We lit our pipes and smoked quietly for a time, and then remembered that we had breakfasted early and that we ought to be hungry and thirsty. The Kafirs suggested that as the elephants had probably come from the water in the morning, we should find some in their stomachs, and they immediately set to work and opened a large tusker that was lying close to our bivouac. They found what they sought and, after a good pull, invited me to partake. I was very thirsty, and they seemed to have enjoyed their drink, so, by their directions, placing a small bunch of grass as a filter, I took a mouthful, but—well! I immediately got rid of it—it was simply nitric acid. As the elephant was opened, however, the men were not going without dinner, and though I dare say it was horrible, there was at the same time something grand in the sight of the dark forest, lit sufficiently by the ruddy firelight to deepen the gloom beyond, with the naked savages, their blazing torches in their hands, walking about inside the cavernous ribs. A few choice morsels from the undercut of the sirloin broiled on the embers made a palatable supper, and, putting our feet to the blaze, we all fell asleep.

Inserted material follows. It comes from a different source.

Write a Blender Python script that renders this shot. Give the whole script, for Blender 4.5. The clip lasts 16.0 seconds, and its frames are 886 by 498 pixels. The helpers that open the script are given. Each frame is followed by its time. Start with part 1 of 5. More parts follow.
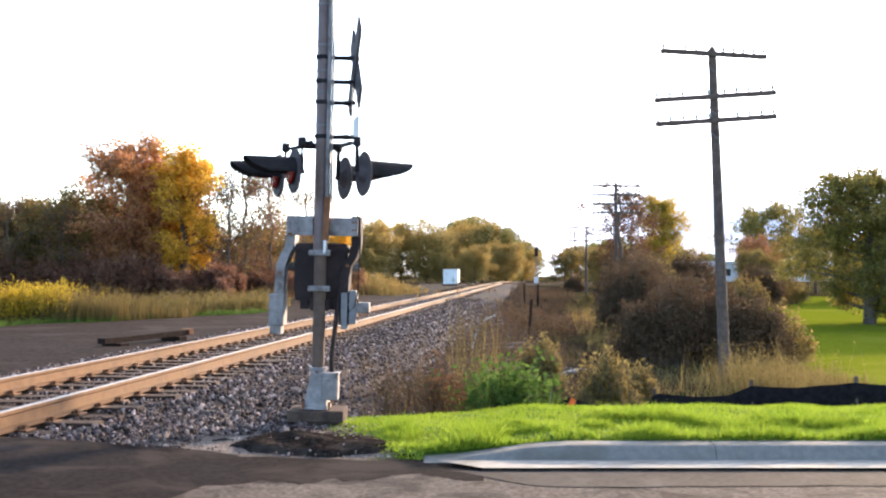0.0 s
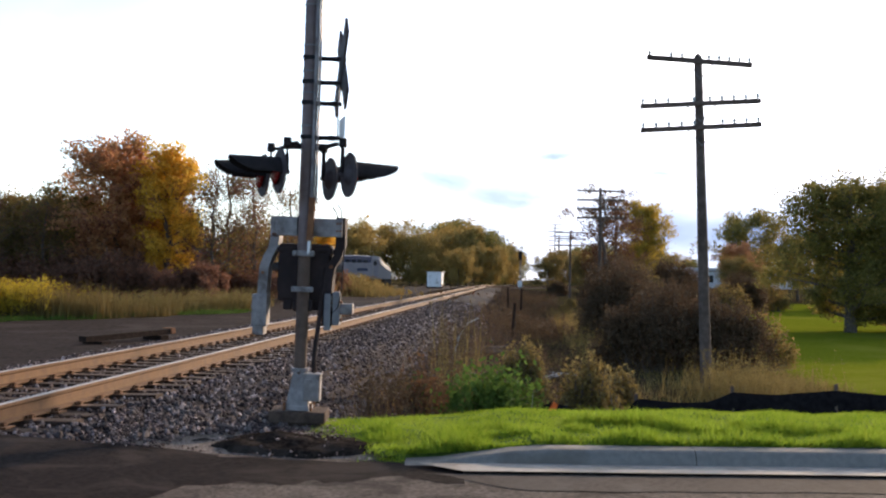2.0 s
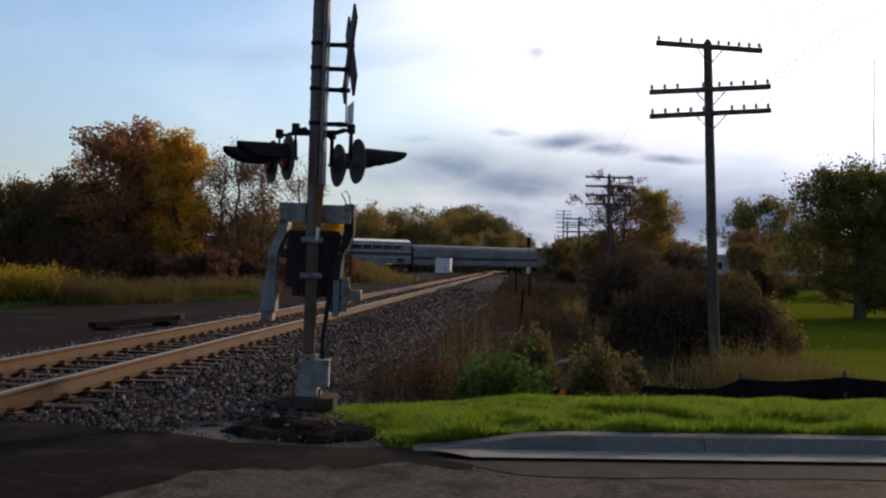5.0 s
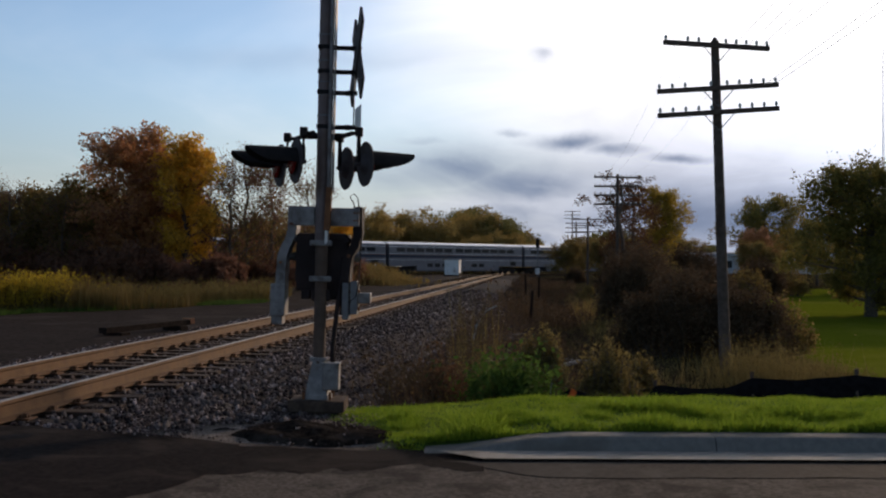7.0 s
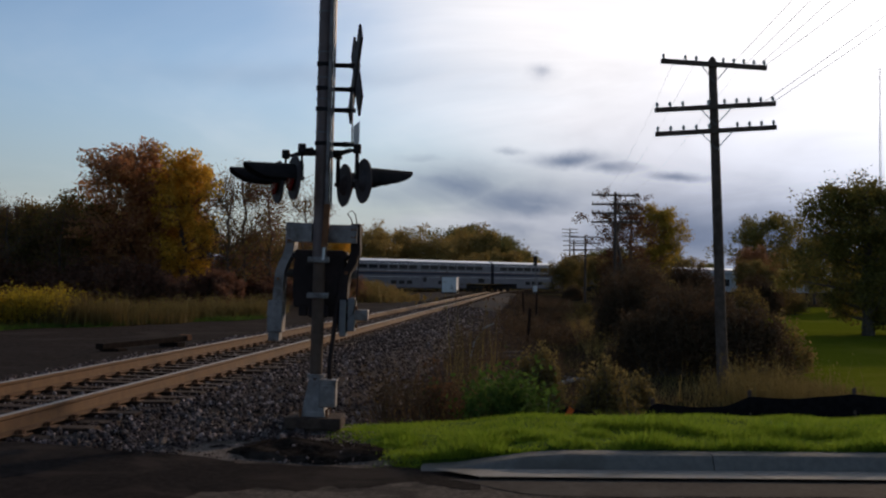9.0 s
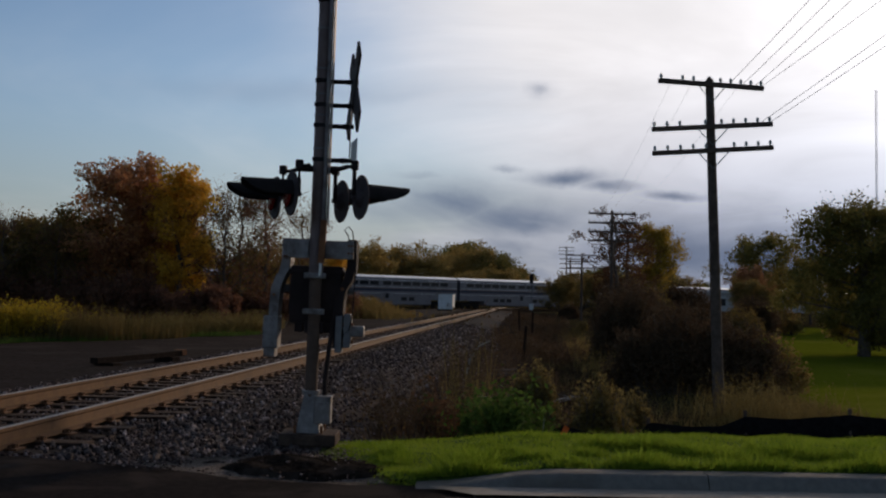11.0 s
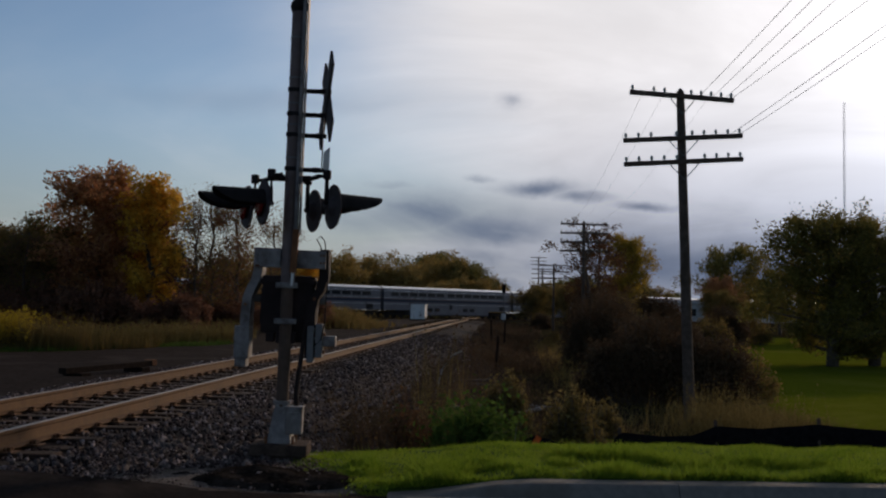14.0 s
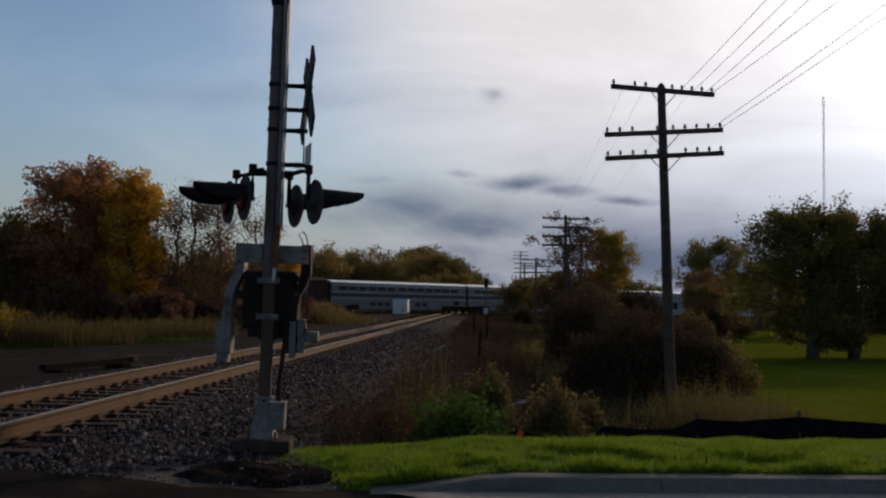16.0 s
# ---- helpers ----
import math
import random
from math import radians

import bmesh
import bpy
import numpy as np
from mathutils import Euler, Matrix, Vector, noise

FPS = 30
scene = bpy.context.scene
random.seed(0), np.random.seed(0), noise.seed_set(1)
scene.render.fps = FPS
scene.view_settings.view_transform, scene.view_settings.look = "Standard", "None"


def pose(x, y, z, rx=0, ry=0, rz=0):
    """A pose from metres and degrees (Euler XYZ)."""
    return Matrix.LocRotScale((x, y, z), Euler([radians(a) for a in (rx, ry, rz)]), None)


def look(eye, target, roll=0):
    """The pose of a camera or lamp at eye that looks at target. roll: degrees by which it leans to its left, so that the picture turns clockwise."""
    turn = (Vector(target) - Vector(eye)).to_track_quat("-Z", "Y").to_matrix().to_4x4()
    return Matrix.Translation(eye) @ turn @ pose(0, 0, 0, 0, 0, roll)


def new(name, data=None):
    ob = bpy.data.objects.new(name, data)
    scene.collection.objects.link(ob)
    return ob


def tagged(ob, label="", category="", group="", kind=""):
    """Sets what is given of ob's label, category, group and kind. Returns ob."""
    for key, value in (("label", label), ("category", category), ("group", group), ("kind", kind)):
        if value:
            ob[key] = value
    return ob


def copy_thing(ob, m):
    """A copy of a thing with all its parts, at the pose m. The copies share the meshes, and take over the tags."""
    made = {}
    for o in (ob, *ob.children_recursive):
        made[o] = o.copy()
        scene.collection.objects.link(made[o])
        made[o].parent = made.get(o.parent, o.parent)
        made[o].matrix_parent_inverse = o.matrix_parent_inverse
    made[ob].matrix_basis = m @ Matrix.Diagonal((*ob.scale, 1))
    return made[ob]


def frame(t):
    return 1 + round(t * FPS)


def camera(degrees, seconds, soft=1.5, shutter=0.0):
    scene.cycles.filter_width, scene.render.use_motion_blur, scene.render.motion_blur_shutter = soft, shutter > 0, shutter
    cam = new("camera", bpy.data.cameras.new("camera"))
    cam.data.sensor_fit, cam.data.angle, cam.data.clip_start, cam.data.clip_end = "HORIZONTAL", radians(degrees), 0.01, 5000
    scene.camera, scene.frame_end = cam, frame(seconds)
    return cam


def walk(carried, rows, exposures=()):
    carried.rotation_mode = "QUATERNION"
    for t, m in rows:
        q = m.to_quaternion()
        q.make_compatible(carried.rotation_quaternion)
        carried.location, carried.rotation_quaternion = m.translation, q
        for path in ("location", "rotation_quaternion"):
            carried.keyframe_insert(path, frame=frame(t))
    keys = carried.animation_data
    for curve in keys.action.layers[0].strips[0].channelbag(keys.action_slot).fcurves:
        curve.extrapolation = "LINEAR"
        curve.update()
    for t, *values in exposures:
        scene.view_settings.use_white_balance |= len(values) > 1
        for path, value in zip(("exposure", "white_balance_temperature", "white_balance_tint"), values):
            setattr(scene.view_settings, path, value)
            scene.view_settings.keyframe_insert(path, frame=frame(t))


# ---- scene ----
# camera: stands in one place, hand-held turn only
cam = camera(45.93, 16.0, 2.2)
EYE = (0.0, 0.0, 1.18)
TURNS = [
    (0.0, 91.483, 0.004, 0.004), (0.5, 91.329, 0.258, 0.036), (1.0, 91.405, -0.176, -0.329), (1.5, 91.463, -0.486, -0.654),
    (2.0, 91.632, -0.82, -0.882), (2.5, 91.773, -0.949, -0.981), (3.0, 91.821, -0.776, -1.138), (3.5, 91.701, -0.892, -1.208),
    (4.0, 91.417, -0.889, -1.041), (4.5, 91.149, -0.981, -0.772), (5.0, 90.881, -0.846, -0.426), (7.5, 91.072, -0.22, 0.084),
    (8.0, 91.41, -0.464, 0.104), (8.5, 91.673, -0.462, -0.04), (9.0, 91.92, -0.479, -0.06), (9.5, 92.233, -0.379, -0.029),
    (10.0, 92.499, -0.498, -0.054), (12.5, 93.211, -1.452, -0.554), (13.0, 93.313, -1.122, -0.839), (13.5, 93.33, -0.933, -1.249),
    (14.0, 93.425, -1.036, -1.786), (14.5, 93.487, -0.885, -2.163), (15.0, 93.42, -0.622, -2.521), (15.5, 93.267, -0.509, -2.775),
    (16.0, 93.15, -0.768, -2.75)]
EXPOSURES = [(t, stops, 6850, 18) for t, stops in ((0.0, 2.4), (1.0, 1.9), (2.0, 1.25), (3.0, 0.62), (4.0, 0.14), (5.0, -0.18), (7.5, -0.32), (9.0, -0.56), (10.0, -0.72), (12.5, -0.9), (16.0, -0.95))]
walk(cam, [(t, pose(*EYE, rx, ry, rz)) for t, rx, ry, rz in TURNS], EXPOSURES)

# ---- world and sun ----
SUN_AZ, SUN_EL = radians(36), radians(15.5)       # to the right of straight ahead, and above the horizon
SUN_DIR = Vector((math.sin(SUN_AZ) * math.cos(SUN_EL), math.cos(SUN_AZ) * math.cos(SUN_EL), math.sin(SUN_EL)))
sun = new("sun", bpy.data.lights.new("sun", "SUN"))
sun.data.energy, sun.data.angle, sun.data.color = 2.6, radians(1.0), (1.0, 0.78, 0.52)
sun.matrix_world = look(SUN_DIR * 50, (0, 0, 0))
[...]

Whiz! ‘tao!’ whiz! woke me some time during the night, and, sitting up, I found the Kafirs throwing brands from the fire and shouting. A lion, no doubt attracted by the smell of blood, was tearing at the inside of the disembowelled elephant. I just got a glimpse of him, but it was too momentary for a shot. We slept, and were not again disturbed. I gave the dead beasts to the Ba Lala who had brought the information, telling them to send me the tusks, and returned to my waggon. The dozen were duly delivered in four or five days’ time, though the waggons had gone fifty miles farther down the Limpopo. It was always so. Once the chief of a large tribe of Bushmen came running—as we were inspanning for the march—with a request that I would shoot two elephants, which he had just seen coming up from the river, for him and his people. I was very unwilling to stop the trek; telling the men therefore to go on, and saying I would overtake them, I jumped on a horse and went off with my Bushman, he keeping well in front, though I was making a sharp canter of it. Through the bush, on to the open plain, and the game was in view. I dashed ahead. One had good tusks, and I settled down to him. He soon turned on me. I had been shooting buffalo the night before, and as there was only an ordinary charge in the gun, wishing to get rid of it, I fired at long range—forty yards, I dare say. The horse was fidgety, and the ball struck eight or ten inches below the backbone; to my astonishment, the bull took one stride and settled down quite dead. The bullet had cut the aorta. His companion had such small teeth I let him go free, and, making the carcase over to my Bushman, who was astounded at the easy way the animal had been disposed of, and telling him to keep the tusks till I returned, I galloped after my waggons. Three months passed before I was again in the neighbourhood; but while yet thirty miles off, the man, hearing that I was coming on, brought the ivory to me. I was delighted to gladden his heart and reward his honesty with a present of beads and brass wire.